Hindustan Times, India, by Soni Mishra (Press Trust of India)
http://www.hindustantimes.com/news/181_118537,0008.htm
Dec 12, 2002 (zitiert von GENET-news)
Even as the government is keen on introducing genetically engineered varieties of rice which are drought, flood and salinity resistant, environmentalists want the focus to shift to the numerous farmers' varieties capable of beating the severest of environmental conditions.
Making genetic engineering seem like a laggard technology are the indigenous rice varieties that can withstand the severest of climatic conditions. Sample this: West Bengal alone grows 78 varieties of rice that are suited to dry conditions, according to a 'Register' prepared by the NGO Navdanya as part of its movement to fight for farmers' rights on seeds.
Farmers of Uttararnchal are not far behind and they grow around 54 drought-resistant varieties of rice, which have been conserved through regular growing and consumption.
In Kerala around 40 drought-resistant varieties have been developed while Orissa, notorious for starvation deaths, is also the home to a few drought-resistant varieties of rice.
"We have, along with farmers communities in nine states, collated the varieties over a 15-year period to create awareness about the varieties and to stress on the need to conserve them", says Vandana Shiva of Navdanya.
According to the Register, farmers in India have also developed rice that can survive submergence of over 12-15 days while two to three days of submergence is enough to kill ordinary rice.
As for resistance to salinity, what tougher test for rice than to be grown in the salt-rich mangrove lands of West Bengal. There are three varieties grown in the tidal waters of the mangrove area, which can bear up to 14 per cent salinity. And the soil is so fertile that the crop needs no attention from the farmer, who after transplanting the paddy can abandon it till harvest time.
Orissa, Kerala and Karnataka too grow a wide variety of salinity-resistant rice cultivars, according to the bio-diversity register.
Where these varieties score over genetically-engineered ones is that they are in sync with the ecology. After all, farmers have tried and tested them over hundreds of years, says Shiva.
Whereas the effects of genetically-engineered rice varieties on the ecology is not so well understood, she says.
Moreover, the farmers' varieties, if not used regularly, would go extinct, as did a number of such cultivars during the green revolution which made thousands of indigenous varieties, that were not only capable of withstanding harsh climatic conditions but also gave consistent yields, extinct.
While Dr S U Zaman, principal scientist, Indian Agricultural Research Institute, plays down the fear of transgenic rice varieties, saying there is a universally recognised bio-safety procedure that any new variety goes through before it is introduced, he cautions that thought needs to be given on how to conserve indigenous varieties at the same time.

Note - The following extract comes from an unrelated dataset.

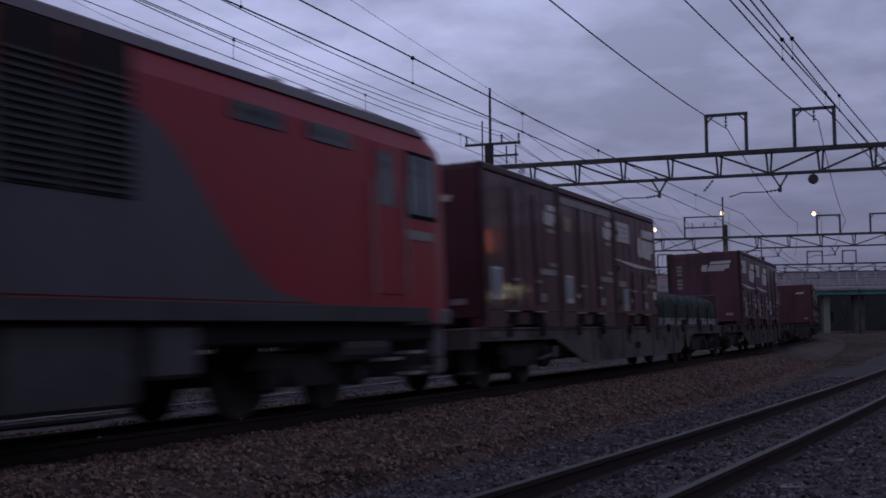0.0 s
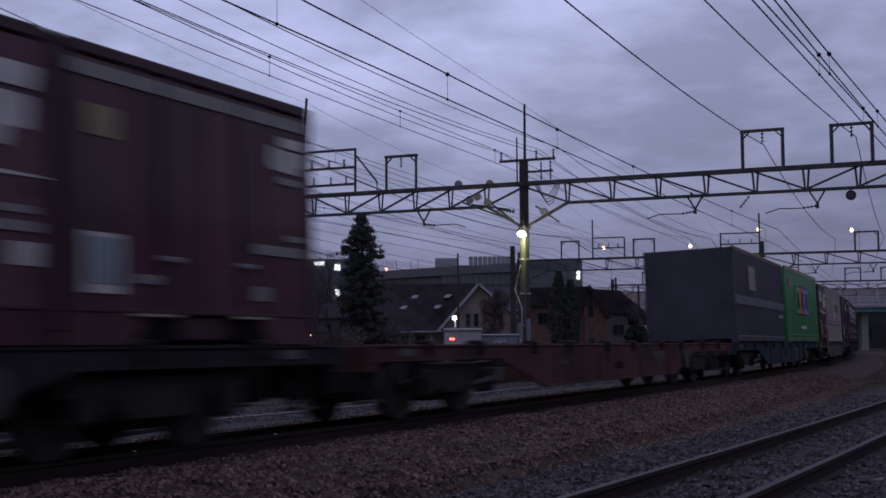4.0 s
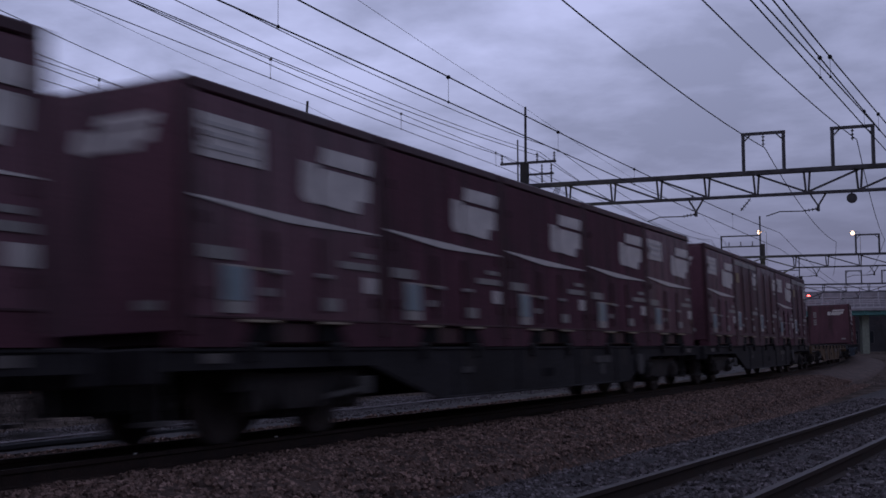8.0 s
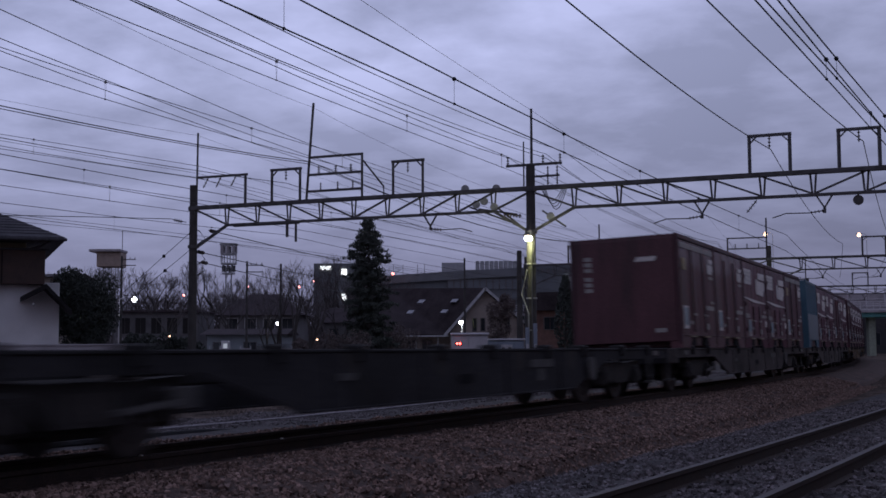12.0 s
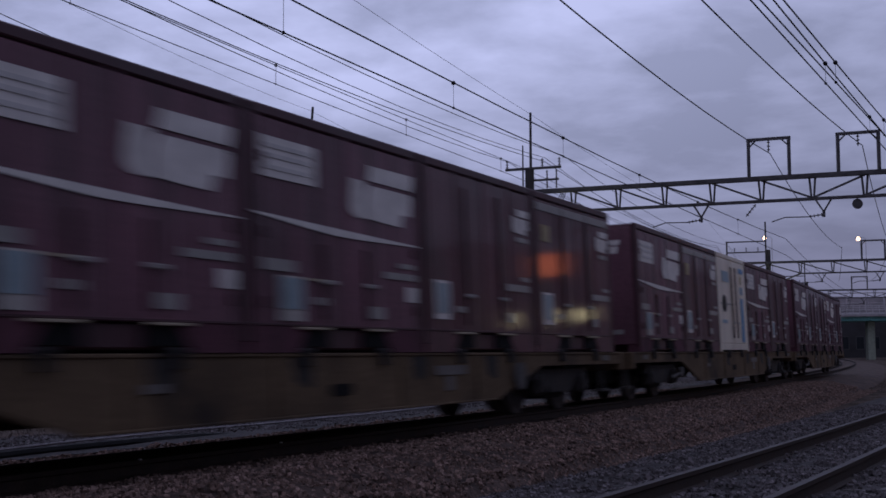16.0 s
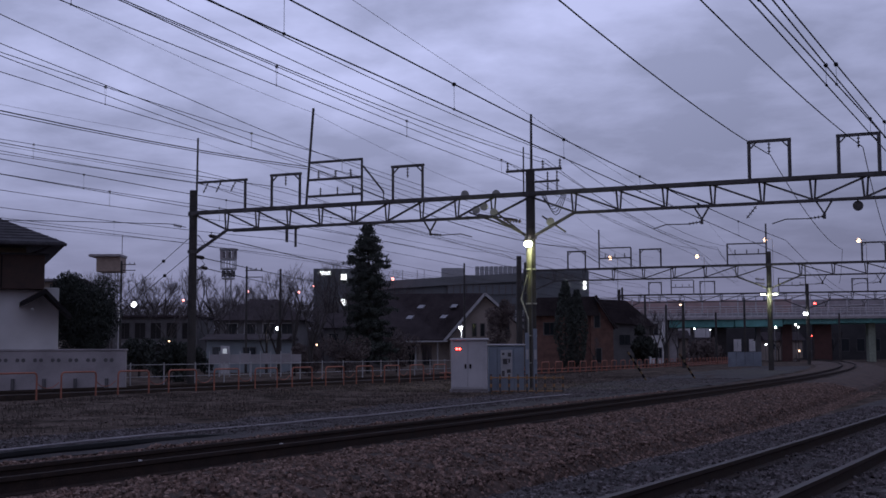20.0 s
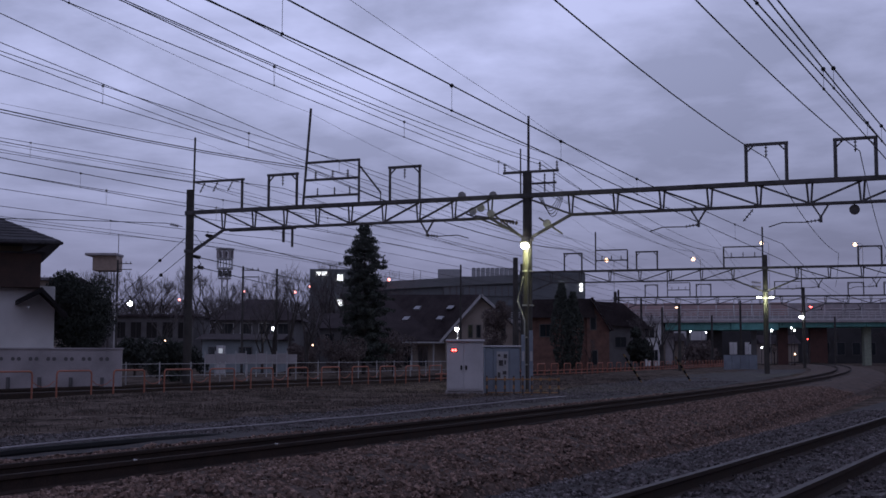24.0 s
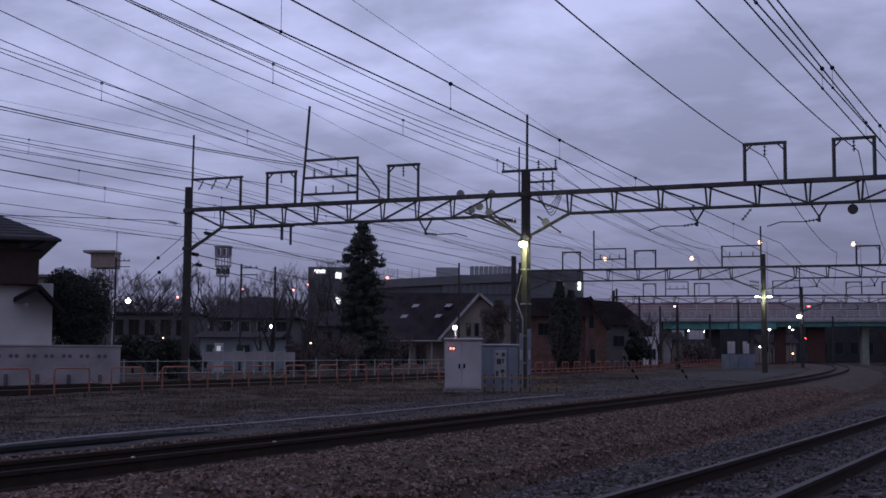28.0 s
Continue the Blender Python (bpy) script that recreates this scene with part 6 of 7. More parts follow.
def gabled_house():
    h = thing("gabled_house", "low house with broad dark roof, skylights and beige gable", "house")
    part("wall", Shape().prism([(0.5, -0.5), (8.0, -0.5), (7.8, 2.7), (3.75, 6.2), (0.5, 2.4)], 112, 122, "y"), M_PLASTER2, h, "beige gable wall")
    part("side_wall", Shape().box(-5.0, 0.6, 113.2, 121, -0.5, 2.3), M_PLASTER2, h)
    # the near slope is one plane from the eave to the ridge
    sh = Shape().add([(-6.3, 111.4, 2.3), (0.2, 111.4, 2.3), (3.75, 111.4, 6.5), (-5.4, 119.0, 6.85), (-6.3, 111.4, 2.15), (0.2, 111.4, 2.15), (3.75, 111.4, 6.35), (3.75, 122, 6.55)],
                     [(0, 1, 3), (1, 2, 3), (4, 5, 1, 0), (5, 6, 2, 1), (2, 7, 3)])
    part("roof", sh, M_SLATE_ROOF, h, "broad dark slate roof")
    part("roof_far_slope", Shape().add([(3.75, 111.4, 6.5), (8.0, 111.4, 2.75), (8.0, 122, 2.75), (3.75, 122, 6.5)], [(0, 1, 2, 3)]), M_SLATE_ROOF, h)
    part("barge_board", Shape().bar((0.0, 111.35, 2.15), (3.75, 111.35, 6.45), 0.1, 0.24), M_PALEPIPE, h, "white barge board")
    part("barge_board", Shape().bar((3.75, 111.35, 6.45), (8.0, 111.35, 2.75), 0.1, 0.24), M_PALEPIPE, h, "white barge board")
    part("gutter", Shape().bar((-6.5, 111.3, 2.1), (0.35, 111.3, 2.12), 0.12, 0.12), M_PALEPIPE, h)
    for x, y, z in ((-2.1, 112.7, 5.35), (0.95, 112.7, 5.4), (-3.1, 111.9, 4.35), (0.0, 111.9, 4.4)):
        a = Vector((x, y, z))
        part("skylight", Shape().add([a + Vector((-0.42, -0.45, -0.16)), a + Vector((0.12, -0.45, -0.16)), a + Vector((0.38, -0.2, 0.14)), a + Vector((-0.16, -0.2, 0.14)),
                                      a + Vector((-0.42, 0.4, -0.26)), a + Vector((0.12, 0.4, -0.26)), a + Vector((0.38, 0.6, 0.04)), a + Vector((-0.16, 0.6, 0.04))],
                                     [(0, 1, 2, 3), (4, 5, 1, 0), (1, 5, 6, 2), (2, 6, 7, 3), (3, 7, 4, 0)]), mat("skylight_pane", (0.45, 0.46, 0.5), 0.3, 0.05, 2, 20, 0.0), h)
    for x in (2.6, 3.35, 5.6):
        window(h, x, x + 0.35, 2.6, 3.7, 112.0, bars=0)
    for x in (-4.6, -3.4, -2.0):
        window(h, x, x + 0.8, 0.0, 1.7, 113.2)
    for x in (-5.1, -2.6, -0.6):
        part("porch_post", Shape().rod((x, 112.0, -0.5), (x, 112.0, 2.05), 0.07, 8), M_PALEPIPE, h)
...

Hence, he says, a comprehensive system needs to be formed wherein indigenous varieties exist alongside new varieties: "If time-tested study, traditional varieties are available in an area, it does not need transgenic varieties. Accent should be on providing new varieties to farmers who do not have access to good indigenous cultivars," says the rice expert.
Another argument against the use of genetically engineered varieties, to be provided by multinational seed-developers, is that they are not really creating them but merely taking genes from the varieties evolved by farmers over time and repackaging them.
"It is a case of intellectual piracy: genetically engineering rice with genes taken from farmers' varieties and then going on to claim a patent for it under the Intellectual Property Rights regime is a form of intellectual piracy and biopiracy," says Shiva.
Shiva cites as an example the patent claim of the US company RiceTec on a variety of basmati rice which derived its genetic material from basmati grown by Indian farmers.
The patent would have made it illegal for anyone else to grow rice with similar characteristics as well as call it 'basmati'. But a global campaign launched by Navdanya and the Research Foundation for Science, Technology and Ecology led to the claims being struck down by the US Patent and Trademark Office in August 2001.
"The Register is not a simple act of documentation. It is part of our movement to create the awareness that the rice varieties developed by farmers are theirs and to protect them from being stolen by multinational seed companies," says Shiva.